◆ Problem requirements
Return the listing below unchanged, minus its pictures.

◆ Provided material
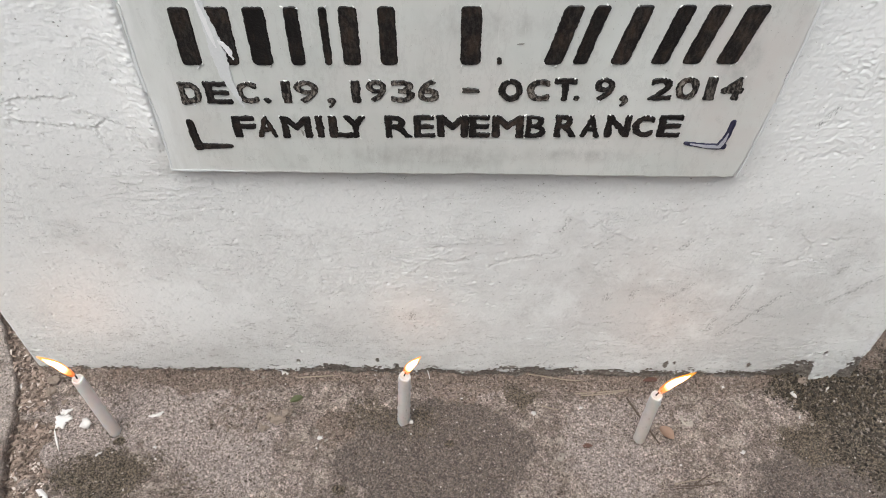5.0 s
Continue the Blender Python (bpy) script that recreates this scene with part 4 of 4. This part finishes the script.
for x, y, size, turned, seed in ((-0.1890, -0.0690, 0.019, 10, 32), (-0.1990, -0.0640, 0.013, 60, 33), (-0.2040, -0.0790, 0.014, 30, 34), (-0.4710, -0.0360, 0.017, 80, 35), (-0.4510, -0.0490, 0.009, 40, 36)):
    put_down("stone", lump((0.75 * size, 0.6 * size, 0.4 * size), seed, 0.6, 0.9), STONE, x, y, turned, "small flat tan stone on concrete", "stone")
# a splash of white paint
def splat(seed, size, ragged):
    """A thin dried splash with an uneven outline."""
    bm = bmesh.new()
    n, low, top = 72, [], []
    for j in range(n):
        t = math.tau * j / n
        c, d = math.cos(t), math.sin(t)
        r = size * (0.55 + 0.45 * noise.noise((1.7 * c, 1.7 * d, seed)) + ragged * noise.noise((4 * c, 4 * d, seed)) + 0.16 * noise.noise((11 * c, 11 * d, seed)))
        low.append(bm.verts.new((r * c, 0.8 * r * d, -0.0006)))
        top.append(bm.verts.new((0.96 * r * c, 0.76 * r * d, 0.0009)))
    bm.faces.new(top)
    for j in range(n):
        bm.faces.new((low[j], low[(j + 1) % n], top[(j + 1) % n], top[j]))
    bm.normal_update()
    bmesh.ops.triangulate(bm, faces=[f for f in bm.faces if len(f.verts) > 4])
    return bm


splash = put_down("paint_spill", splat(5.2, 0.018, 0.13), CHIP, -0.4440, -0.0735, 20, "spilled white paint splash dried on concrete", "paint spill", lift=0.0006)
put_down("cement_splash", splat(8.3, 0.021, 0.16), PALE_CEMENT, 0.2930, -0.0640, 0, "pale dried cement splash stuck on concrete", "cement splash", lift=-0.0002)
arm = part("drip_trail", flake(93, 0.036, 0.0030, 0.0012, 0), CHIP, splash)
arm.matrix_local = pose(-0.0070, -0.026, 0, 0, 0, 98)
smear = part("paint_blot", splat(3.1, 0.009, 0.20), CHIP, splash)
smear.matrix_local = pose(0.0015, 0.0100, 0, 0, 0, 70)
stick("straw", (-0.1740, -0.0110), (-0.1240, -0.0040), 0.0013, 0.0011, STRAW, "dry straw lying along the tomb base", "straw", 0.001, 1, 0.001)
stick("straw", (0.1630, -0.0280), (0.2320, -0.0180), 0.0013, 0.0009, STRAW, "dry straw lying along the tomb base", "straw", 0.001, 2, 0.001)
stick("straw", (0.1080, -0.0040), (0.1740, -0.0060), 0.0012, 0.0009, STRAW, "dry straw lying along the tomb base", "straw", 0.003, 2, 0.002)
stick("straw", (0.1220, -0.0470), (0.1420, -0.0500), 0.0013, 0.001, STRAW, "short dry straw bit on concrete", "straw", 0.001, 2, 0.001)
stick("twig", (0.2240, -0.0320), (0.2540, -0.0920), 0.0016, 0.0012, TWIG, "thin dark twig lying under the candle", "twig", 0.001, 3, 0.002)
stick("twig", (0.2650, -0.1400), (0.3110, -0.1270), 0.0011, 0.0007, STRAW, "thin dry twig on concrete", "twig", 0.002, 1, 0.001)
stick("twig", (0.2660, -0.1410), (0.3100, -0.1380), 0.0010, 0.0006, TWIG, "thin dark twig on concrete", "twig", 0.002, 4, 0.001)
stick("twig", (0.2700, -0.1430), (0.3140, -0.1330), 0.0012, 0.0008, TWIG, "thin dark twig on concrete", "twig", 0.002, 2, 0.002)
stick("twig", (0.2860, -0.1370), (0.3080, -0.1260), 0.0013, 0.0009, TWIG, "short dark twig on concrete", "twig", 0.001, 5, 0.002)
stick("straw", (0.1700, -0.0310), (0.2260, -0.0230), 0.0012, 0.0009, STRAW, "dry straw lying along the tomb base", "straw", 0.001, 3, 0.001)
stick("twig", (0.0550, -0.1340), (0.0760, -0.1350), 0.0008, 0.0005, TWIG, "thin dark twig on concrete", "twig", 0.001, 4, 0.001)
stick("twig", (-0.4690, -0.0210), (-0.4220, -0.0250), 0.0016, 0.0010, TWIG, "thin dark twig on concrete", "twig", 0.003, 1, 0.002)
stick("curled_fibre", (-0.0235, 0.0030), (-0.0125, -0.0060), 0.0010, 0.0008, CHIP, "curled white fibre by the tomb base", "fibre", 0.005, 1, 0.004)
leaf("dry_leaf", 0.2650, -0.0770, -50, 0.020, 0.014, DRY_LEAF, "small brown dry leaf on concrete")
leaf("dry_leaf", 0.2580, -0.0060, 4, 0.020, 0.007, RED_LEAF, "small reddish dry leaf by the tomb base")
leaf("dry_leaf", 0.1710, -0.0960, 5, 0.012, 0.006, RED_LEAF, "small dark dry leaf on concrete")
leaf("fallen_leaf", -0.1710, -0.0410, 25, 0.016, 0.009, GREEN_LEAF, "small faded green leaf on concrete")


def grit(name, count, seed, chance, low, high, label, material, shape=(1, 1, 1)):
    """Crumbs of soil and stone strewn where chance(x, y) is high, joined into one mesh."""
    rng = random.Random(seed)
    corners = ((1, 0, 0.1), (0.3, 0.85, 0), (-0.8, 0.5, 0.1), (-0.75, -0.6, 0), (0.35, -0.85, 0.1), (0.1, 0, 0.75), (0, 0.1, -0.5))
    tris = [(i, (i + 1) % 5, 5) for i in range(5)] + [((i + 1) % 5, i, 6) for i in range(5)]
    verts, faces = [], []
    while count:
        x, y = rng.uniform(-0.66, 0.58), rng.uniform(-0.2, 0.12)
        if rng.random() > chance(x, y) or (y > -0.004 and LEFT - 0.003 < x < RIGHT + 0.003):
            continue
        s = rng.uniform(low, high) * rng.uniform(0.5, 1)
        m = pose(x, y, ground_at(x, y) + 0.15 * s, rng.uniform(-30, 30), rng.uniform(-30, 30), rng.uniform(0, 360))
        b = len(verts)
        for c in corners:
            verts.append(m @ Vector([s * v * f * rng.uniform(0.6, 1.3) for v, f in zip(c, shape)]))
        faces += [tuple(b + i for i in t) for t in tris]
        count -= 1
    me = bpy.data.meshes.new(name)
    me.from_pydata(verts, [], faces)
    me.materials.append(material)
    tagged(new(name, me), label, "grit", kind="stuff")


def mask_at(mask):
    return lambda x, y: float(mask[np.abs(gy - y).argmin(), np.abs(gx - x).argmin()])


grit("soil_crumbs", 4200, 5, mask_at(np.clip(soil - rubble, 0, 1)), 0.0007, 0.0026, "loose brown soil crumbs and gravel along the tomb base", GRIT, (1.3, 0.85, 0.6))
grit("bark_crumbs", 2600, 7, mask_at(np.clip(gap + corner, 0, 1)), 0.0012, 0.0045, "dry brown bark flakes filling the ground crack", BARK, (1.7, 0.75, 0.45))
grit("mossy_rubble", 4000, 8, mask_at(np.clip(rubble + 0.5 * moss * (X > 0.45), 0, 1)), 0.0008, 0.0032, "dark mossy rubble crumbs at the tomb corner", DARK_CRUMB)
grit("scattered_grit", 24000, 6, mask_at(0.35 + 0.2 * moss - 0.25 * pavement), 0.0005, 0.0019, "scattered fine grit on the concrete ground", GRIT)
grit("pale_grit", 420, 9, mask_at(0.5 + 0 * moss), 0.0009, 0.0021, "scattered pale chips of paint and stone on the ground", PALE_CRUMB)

◆ Correct answer
5.0 s
Continue the Blender Python (bpy) script that recreates this scene with part 4 of 4. This part finishes the script.
for x, y, size, turned, seed in ((-0.1890, -0.0690, 0.019, 10, 32), (-0.1990, -0.0640, 0.013, 60, 33), (-0.2040, -0.0790, 0.014, 30, 34), (-0.4710, -0.0360, 0.017, 80, 35), (-0.4510, -0.0490, 0.009, 40, 36)):
    put_down("stone", lump((0.75 * size, 0.6 * size, 0.4 * size), seed, 0.6, 0.9), STONE, x, y, turned, "small flat tan stone on concrete", "stone")
# a splash of white paint
def splat(seed, size, ragged):
    """A thin dried splash with an uneven outline."""
    bm = bmesh.new()
    n, low, top = 72, [], []
    for j in range(n):
        t = math.tau * j / n
        c, d = math.cos(t), math.sin(t)
        r = size * (0.55 + 0.45 * noise.noise((1.7 * c, 1.7 * d, seed)) + ragged * noise.noise((4 * c, 4 * d, seed)) + 0.16 * noise.noise((11 * c, 11 * d, seed)))
        low.append(bm.verts.new((r * c, 0.8 * r * d, -0.0006)))
        top.append(bm.verts.new((0.96 * r * c, 0.76 * r * d, 0.0009)))
    bm.faces.new(top)
    for j in range(n):
        bm.faces.new((low[j], low[(j + 1) % n], top[(j + 1) % n], top[j]))
    bm.normal_update()
    bmesh.ops.triangulate(bm, faces=[f for f in bm.faces if len(f.verts) > 4])
    return bm


splash = put_down("paint_spill", splat(5.2, 0.018, 0.13), CHIP, -0.4440, -0.0735, 20, "spilled white paint splash dried on concrete", "paint spill", lift=0.0006)
put_down("cement_splash", splat(8.3, 0.021, 0.16), PALE_CEMENT, 0.2930, -0.0640, 0, "pale dried cement splash stuck on concrete", "cement splash", lift=-0.0002)
arm = part("drip_trail", flake(93, 0.036, 0.0030, 0.0012, 0), CHIP, splash)
arm.matrix_local = pose(-0.0070, -0.026, 0, 0, 0, 98)
smear = part("paint_blot", splat(3.1, 0.009, 0.20), CHIP, splash)
smear.matrix_local = pose(0.0015, 0.0100, 0, 0, 0, 70)
stick("straw", (-0.1740, -0.0110), (-0.1240, -0.0040), 0.0013, 0.0011, STRAW, "dry straw lying along the tomb base", "straw", 0.001, 1, 0.001)
stick("straw", (0.1630, -0.0280), (0.2320, -0.0180), 0.0013, 0.0009, STRAW, "dry straw lying along the tomb base", "straw", 0.001, 2, 0.001)
stick("straw", (0.1080, -0.0040), (0.1740, -0.0060), 0.0012, 0.0009, STRAW, "dry straw lying along the tomb base", "straw", 0.003, 2, 0.002)
stick("straw", (0.1220, -0.0470), (0.1420, -0.0500), 0.0013, 0.001, STRAW, "short dry straw bit on concrete", "straw", 0.001, 2, 0.001)
stick("twig", (0.2240, -0.0320), (0.2540, -0.0920), 0.0016, 0.0012, TWIG, "thin dark twig lying under the candle", "twig", 0.001, 3, 0.002)
stick("twig", (0.2650, -0.1400), (0.3110, -0.1270), 0.0011, 0.0007, STRAW, "thin dry twig on concrete", "twig", 0.002, 1, 0.001)
stick("twig", (0.2660, -0.1410), (0.3100, -0.1380), 0.0010, 0.0006, TWIG, "thin dark twig on concrete", "twig", 0.002, 4, 0.001)
stick("twig", (0.2700, -0.1430), (0.3140, -0.1330), 0.0012, 0.0008, TWIG, "thin dark twig on concrete", "twig", 0.002, 2, 0.002)
stick("twig", (0.2860, -0.1370), (0.3080, -0.1260), 0.0013, 0.0009, TWIG, "short dark twig on concrete", "twig", 0.001, 5, 0.002)
stick("straw", (0.1700, -0.0310), (0.2260, -0.0230), 0.0012, 0.0009, STRAW, "dry straw lying along the tomb base", "straw", 0.001, 3, 0.001)
stick("twig", (0.0550, -0.1340), (0.0760, -0.1350), 0.0008, 0.0005, TWIG, "thin dark twig on concrete", "twig", 0.001, 4, 0.001)
stick("twig", (-0.4690, -0.0210), (-0.4220, -0.0250), 0.0016, 0.0010, TWIG, "thin dark twig on concrete", "twig", 0.003, 1, 0.002)
stick("curled_fibre", (-0.0235, 0.0030), (-0.0125, -0.0060), 0.0010, 0.0008, CHIP, "curled white fibre by the tomb base", "fibre", 0.005, 1, 0.004)
leaf("dry_leaf", 0.2650, -0.0770, -50, 0.020, 0.014, DRY_LEAF, "small brown dry leaf on concrete")
leaf("dry_leaf", 0.2580, -0.0060, 4, 0.020, 0.007, RED_LEAF, "small reddish dry leaf by the tomb base")
leaf("dry_leaf", 0.1710, -0.0960, 5, 0.012, 0.006, RED_LEAF, "small dark dry leaf on concrete")
leaf("fallen_leaf", -0.1710, -0.0410, 25, 0.016, 0.009, GREEN_LEAF, "small faded green leaf on concrete")


def grit(name, count, seed, chance, low, high, label, material, shape=(1, 1, 1)):
    """Crumbs of soil and stone strewn where chance(x, y) is high, joined into one mesh."""
    rng = random.Random(seed)
    corners = ((1, 0, 0.1), (0.3, 0.85, 0), (-0.8, 0.5, 0.1), (-0.75, -0.6, 0), (0.35, -0.85, 0.1), (0.1, 0, 0.75), (0, 0.1, -0.5))
    tris = [(i, (i + 1) % 5, 5) for i in range(5)] + [((i + 1) % 5, i, 6) for i in range(5)]
    verts, faces = [], []
    while count:
        x, y = rng.uniform(-0.66, 0.58), rng.uniform(-0.2, 0.12)
        if rng.random() > chance(x, y) or (y > -0.004 and LEFT - 0.003 < x < RIGHT + 0.003):
            continue
        s = rng.uniform(low, high) * rng.uniform(0.5, 1)
        m = pose(x, y, ground_at(x, y) + 0.15 * s, rng.uniform(-30, 30), rng.uniform(-30, 30), rng.uniform(0, 360))
        b = len(verts)
        for c in corners:
            verts.append(m @ Vector([s * v * f * rng.uniform(0.6, 1.3) for v, f in zip(c, shape)]))
        faces += [tuple(b + i for i in t) for t in tris]
        count -= 1
    me = bpy.data.meshes.new(name)
    me.from_pydata(verts, [], faces)
    me.materials.append(material)
    tagged(new(name, me), label, "grit", kind="stuff")


def mask_at(mask):
    return lambda x, y: float(mask[np.abs(gy - y).argmin(), np.abs(gx - x).argmin()])


grit("soil_crumbs", 4200, 5, mask_at(np.clip(soil - rubble, 0, 1)), 0.0007, 0.0026, "loose brown soil crumbs and gravel along the tomb base", GRIT, (1.3, 0.85, 0.6))
grit("bark_crumbs", 2600, 7, mask_at(np.clip(gap + corner, 0, 1)), 0.0012, 0.0045, "dry brown bark flakes filling the ground crack", BARK, (1.7, 0.75, 0.45))
grit("mossy_rubble", 4000, 8, mask_at(np.clip(rubble + 0.5 * moss * (X > 0.45), 0, 1)), 0.0008, 0.0032, "dark mossy rubble crumbs at the tomb corner", DARK_CRUMB)
grit("scattered_grit", 24000, 6, mask_at(0.35 + 0.2 * moss - 0.25 * pavement), 0.0005, 0.0019, "scattered fine grit on the concrete ground", GRIT)
grit("pale_grit", 420, 9, mask_at(0.5 + 0 * moss), 0.0009, 0.0021, "scattered pale chips of paint and stone on the ground", PALE_CRUMB)